Press freedom in Lebanon, 16 years after Kassirs assassination
Beyond Kassir’s political views and achievements, the journalist’s assassination triggered the start of an essential conversation on press freedom in Lebanon. The killing of a journalist for their unwavering ability to speak openly about politically taboo topics leads us to question whether Lebanon is truly a safe-space for the press, activists, grassroots organizations and others.
A look at Lebanon today shows that we are anything but the conventional definition of a democracy. The country itself has been praised for being a beacon of “democracy” and “freedom of speech” in a region known to suppress opinions and popular movements that oppose democracy, but those on the ground will voice a different reality.
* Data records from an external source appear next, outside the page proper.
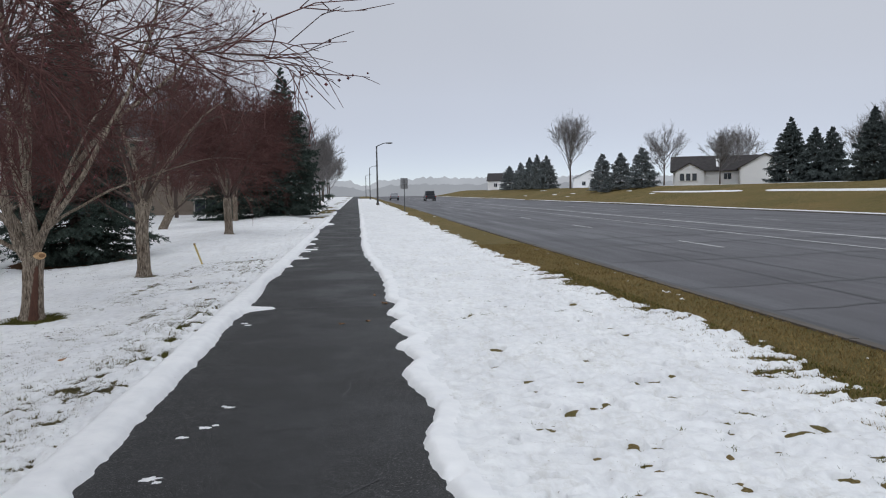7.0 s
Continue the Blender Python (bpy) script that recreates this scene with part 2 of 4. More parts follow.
M_DEBRIS = surface("dark_leaf_litter", (0.03, 0.02, 0.014), (0.14, 0.09, 0.055), 8, 0.9, relief=0, vary=0.4, island=True)
M_YELLOW = surface("weathered_yellow_paint", (0.45, 0.33, 0.10), (0.66, 0.54, 0.26), 7, 0.7, grain=60, stretch=(1, 1, 0.3), relief=0.3, depth=0.003)
M_STEEL = surface("galvanised_steel", (0.22, 0.23, 0.24), (0.36, 0.37, 0.38), 5, 0.5, metal=0.7, relief=0.1)
M_POLE = surface("dark_bronze_pole", (0.05, 0.05, 0.052), (0.095, 0.095, 0.098), 3, 0.55, metal=0.4, relief=0.1)
M_SIGNBACK = surface("grey_aluminium_back", (0.20, 0.20, 0.205), (0.32, 0.32, 0.325), 4, 0.55, metal=0.5, relief=0.05)
M_WHITEWALL = surface("white_vinyl_siding", (0.76, 0.77, 0.78), (0.84, 0.84, 0.84), 0.8, 0.6, relief=0.1)
M_BEIGE = surface("beige_vinyl_siding", (0.40, 0.34, 0.28), (0.52, 0.455, 0.385), 0.9, 0.7, relief=0.15)
M_TAN = surface("tan_siding", (0.18, 0.145, 0.115), (0.25, 0.205, 0.165), 0.8, 0.75, relief=0.15)
M_TRIM = surface("white_trim", (0.66, 0.66, 0.65), (0.80, 0.80, 0.79), 3, 0.6, relief=0.1)
M_SHINGLE = surface("charcoal_shingle", (0.032, 0.030, 0.032), (0.075, 0.070, 0.070), 2, 0.9, grain=14, relief=0.6, depth=0.03, spec=0.2)
M_CARPAINT = surface("silver_car_paint", (0.22, 0.23, 0.25), (0.30, 0.31, 0.33), 3, 0.3, metal=0.6, relief=0.0)
M_DARKPAINT = surface("dark_car_paint", (0.035, 0.038, 0.045), (0.06, 0.065, 0.075), 3, 0.3, metal=0.4, relief=0.0)
M_TYRE = surface("tyre_rubber", (0.012, 0.012, 0.012), (0.03, 0.03, 0.03), 10, 0.85, relief=0.2)
M_REDLAMP = surface("red_lamp_lens", (0.35, 0.01, 0.01), (0.5, 0.02, 0.02), 5, 0.25, relief=0.0)


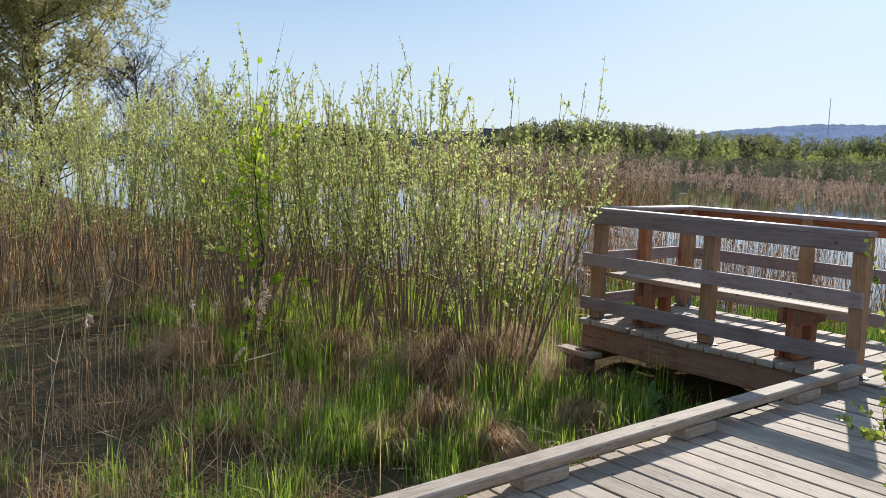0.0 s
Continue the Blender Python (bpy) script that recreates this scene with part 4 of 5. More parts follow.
grass_patch("dead_grass", "broken dead reed litter along the bank", p, g.uniform(0.05, 0.30, len(p)), STRAW, 65, 0.006, 1.6, "dead grass")
p, g = scatter(56, 1500, -10, -0.3, -7.5, 1.0, lambda x, y: off_deck(x, y) * clumpy(x, y, 1.3, 1.0) * np.interp(x, [-3, -1.2, -0.5], [1, 0.9, 0.15]))
grass_patch("dry_stalks", "tall pale dead grass stalks standing in the sedge", p, g.uniform(0.5, 1.25, len(p)), STRAW, 66, 0.005, 0.18, "dead grass")


p, g = scatter(58, 6000, 3.7, 16, 2.3, 6.5, lambda x, y: np.exp(-(((y - 4.1 - 0.133 * (x - 8)) / 1.1) ** 2)))
grass_patch("dead_grass", "broken dead reed litter in the strip between the stands", p, g.uniform(0.05, 0.28, len(p)), STRAW, 68, 0.008, 1.6, "dead grass")
p, s, g = tufts(57, 330, 44, -3.2, -0.15, -4.5, -0.7, lambda x, y: off_deck(x, y) * np.interp(x, [-3.2, -2.4, -0.3], [0.3, 0.9, 0.8]) * np.interp(y + 0.35 * x, [-5.4, -4.2], [0.25, 1]) * clumpy(x + 0.5, y, 4.2, 1.5), 0.07)
ok = off_deck(p[:, 0], p[:, 1]) > 0
grass_patch("sedge_grass", "bright green grass tufts beside the walkway", p[ok], 0.08 + 0.30 * s[ok], SUNLIT_GRASS, 67, 0.008, 0.45)

p, s, g = tufts(71, 400, 36, -7.0, -1.4, -3.0, 1.4, lambda x, y: off_deck(x, y) * clumpy(x + 2, y, 3.4, 1.5), 0.08)
ok = off_deck(p[:, 0], p[:, 1]) > 0
grass_patch("sedge_grass", "green sedge tufts at the feet of the willows, brightened as sunlit", p[ok], 0.14 + 0.38 * s[ok], SUNLIT_GRASS, 72, 0.008, 0.4)
p, g = scatter(73, 11000, -4.2, -0.2, -5.2, -0.7, lambda x, y: off_deck(x, y) * clumpy(x + 1.1, y + 0.4, 4.0, 1.4))
grass_patch("dead_grass", "flattened straw litter beside the walkway", p, g.uniform(0.08, 0.34, len(p)), STRAW, 74, 0.005, 1.5, "dead grass")


def tussock(at, radius, height, seed):
    g = np.random.default_rng(seed)
    n = 1300
    t = g.uniform(0, 2 * np.pi, n)
    lobe = 1 + 0.35 * np.sin(2 * t + g.uniform(0, 6)) + 0.25 * np.sin(5 * t + g.uniform(0, 6))
    t2 = t + g.normal(0, 0.8, n)
    out = np.stack([np.cos(t), np.sin(t), 0 * t], -1)
    out2 = np.stack([np.cos(t2), np.sin(t2), 0 * t2], -1)
    root = out * (radius * 0.7 * lobe * np.sqrt(g.random(n)))[:, None]
    hh, rr = height * g.uniform(0.15, 1.0, n) ** 0.8, radius * lobe * g.uniform(0.1, 1.2, n)
    slump = np.array([*g.normal(0, 0.16, 2), 0.0])
    top = root + out2 * (rr * 0.4)[:, None] + np.array([0, 0, 1]) * hh[:, None] + slump * 0.5 + g.normal(0, 0.03, (n, 3))
    tip = top + out2 * (rr * 0.7)[:, None] + np.array([0, 0, -1]) * (hh * g.uniform(-0.1, 0.95, n))[:, None] + slump * 0.5
    side = np.stack([-np.sin(t), np.cos(t), 0 * t], -1) * 0.0022
    v = np.stack([root - side, root + side, top + side, top - side, tip + side * 0.3, tip - side * 0.3], 1).reshape(-1, 3)
    b = np.arange(n)[:, None] * 6
    q = np.concatenate([b + np.array([0, 1, 2, 3]), b + np.array([3, 2, 4, 5])])
    ob = part("grass_tussock", fast_mesh("tussock", v, q, [STRAW]), None, None, pose(at[0], at[1], float(land(*at)) - 0.02))
    return tagged(ob, "slumped tussock of drooping straw-brown dead grass", "grass tussock", "tussocks")


g = np.random.default_rng(70)
for i, (x, y, r, h) in enumerate([(-2.9, -1.55, 0.32, 0.40), (-2.6, -1.3, 0.28, 0.34), (-3.3, -2.0, 0.24, 0.24), (-4.1, -1.9, 0.26, 0.28), (-3.3, -0.5, 0.22, 0.36), (-5.6, -2.2, 0.28, 0.32), (-1.75, -2.5, 0.22, 0.30), (-1.25, -2.55, 0.15, 0.2), (-1.85, -2.85, 0.18, 0.16), (-0.95, -2.3, 0.18, 0.16), (-1.5, -1.5, 0.18, 0.22), (-2.6, -1.8, 0.26, 0.34), (-3.0, -2.35, 0.24, 0.22), (-2.2, -3.2, 0.2, 0.16), (-3.4, -3.6, 0.26, 0.2), (-4.6, -3.1, 0.3, 0.24)]):
    tussock((x, y), r, h * 1.45, 700 + i)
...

While the world celebrated World Press Freedom Day on May 3, Lebanese journalists grieved the state of the industry. In past years, media in Lebanon was largely backed by political parties or organizations, creating an impenetrable monopoly for many. TV stations such as OTV or Future TV were funded by the political parties in exchange for biased representation.
As such, “objective” media had no room in the commercial or popular scene. Those who launched their own independent media platforms often suffered financially or received copious threats forcing them to shut down, as was the case with Kassir’s L’Orient Express and feminist writer Joumana Haddad’s Jasad magazine.
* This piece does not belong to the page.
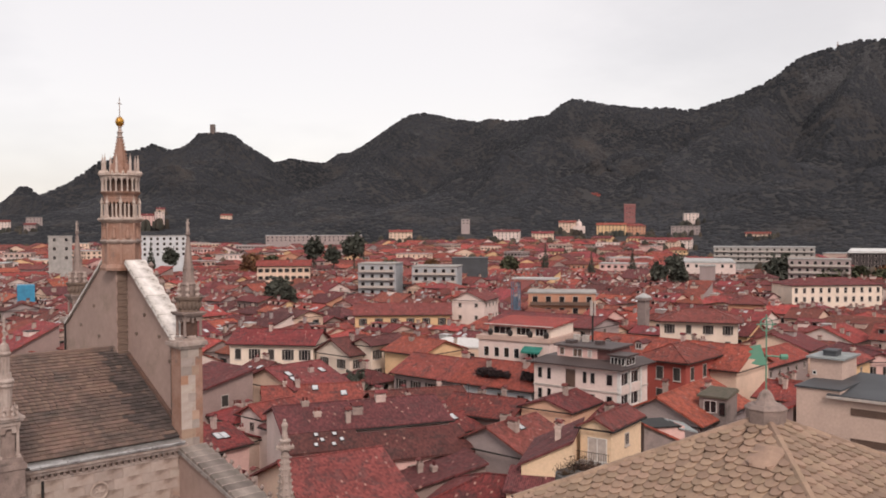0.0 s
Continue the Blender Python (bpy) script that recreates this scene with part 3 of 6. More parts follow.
def crown_pinnacle(x, y, z0):
    """An open aedicule with frieze, corner finials, a ring of gablets, a crocketed spirelet and a figure on top."""
    base = Solid()
    base.box(-0.62, -0.62, 0, 0.62, 0.62, 0.12)
    base.turned([(0.5, 0.12), (0.46, 0.22)], 8, turn=0.39)
    p = part("pinnacle", base, MARBLE_PALE, cathedral, "openwork marble pinnacle with a figure on top", at=pose(x, y, z0) @ Matrix.Diagonal((0.84, 0.84, 0.95, 1)))
    col = Solid()
    col.turned([(0.12, 0), (0.09, 0.08), (0.08, 0.8), (0.13, 0.95), (0.13, 1.02)], 8)
    cm = col.mesh("column", [GREYMARBLE])
    for i in range(4):
        part("column", cm, None, p, at=pose(0.47 * (1 if i % 2 else -1), 0.47 * (1 if i // 2 else -1), 0.22))
    # core coloured dark for the shade behind the columns
    core = Solid()
    core.box(-0.34, -0.34, 0.12, 0.34, 0.34, 1.2)
    part("core", core, SHADED, p)
    arch = Solid()
    for i in range(4):
        m = Matrix.Rotation(i * math.pi / 2, 3, "Z")
        for x0, z0_, x1, z1_ in ((-0.42, 0.95, -0.2, 1.24), (0.2, 0.95, 0.42, 1.24), (-0.2, 1.1, 0.2, 1.24), (-0.06, 0.86, 0.06, 1.1)):
            q = [(x0, -0.52, z0_), (x1, -0.52, z0_), (x1, -0.44, z0_), (x0, -0.44, z0_), (x0, -0.52, z1_), (x1, -0.52, z1_), (x1, -0.44, z1_), (x0, -0.44, z1_)]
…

According to the Samir Kassir Eyes Center for Media and Cultural Freedom (SKEYES), around 106 media workers have come under attack by non-state workers from the start of the popular uprisings in October 2019 and until today.
The 2020 Reporters Without Borders World Press Freedom Index ranked Lebanon 107 out of 180 countries; a grim reflection of the state of freedom of speech.
Independent media rises and struggles
In recent years, new independent media outlets have become active players on the scene, challenging these traditional conventions. Platforms such as Megaphone News, The Public Source, Daraj Media and Beirut Today are unafraid to publish content challenging the government’s proceedings and questioning the ruling class. Yet in spite of this, they are still faced with a number of financial, economic and political barriers.
Content published by such platforms are known to receive massive praise from like-minded individuals, normally part of Lebanon’s newer generation and active actors in the recent popular movements. However, they are also recipients of intense hate messages and backlash from followers of political parties, who find such platforms void of any use or purpose.
Even with their commitment to publishing ground-breaking content, these media platforms often have to seek outside sources of funding, usually in the form of grants, as the government is incapable and will, in any case, refuse to fund such mediums.
Independent journalists, intellectuals, activists and critics are also at heightened risk of danger considering the nature of their work. On February 4 of this year, prominent intellectual Lokman Slim was assassinated by unidentified assailants.
Slim was most famous for his criticism of Hezboallah, and is one of many coming under fire for their political views. Three months after his death, the investigation has yet to yield any new findings.
In spite of this all, independent media remain operative, with many advocating for the same principles Kassir stood for. The situation in Lebanon is dire across all fronts, and while the freedom of the press is not one of the more pressing issues in light of recent circumstances, it is well worth recognising the struggle media workers endure.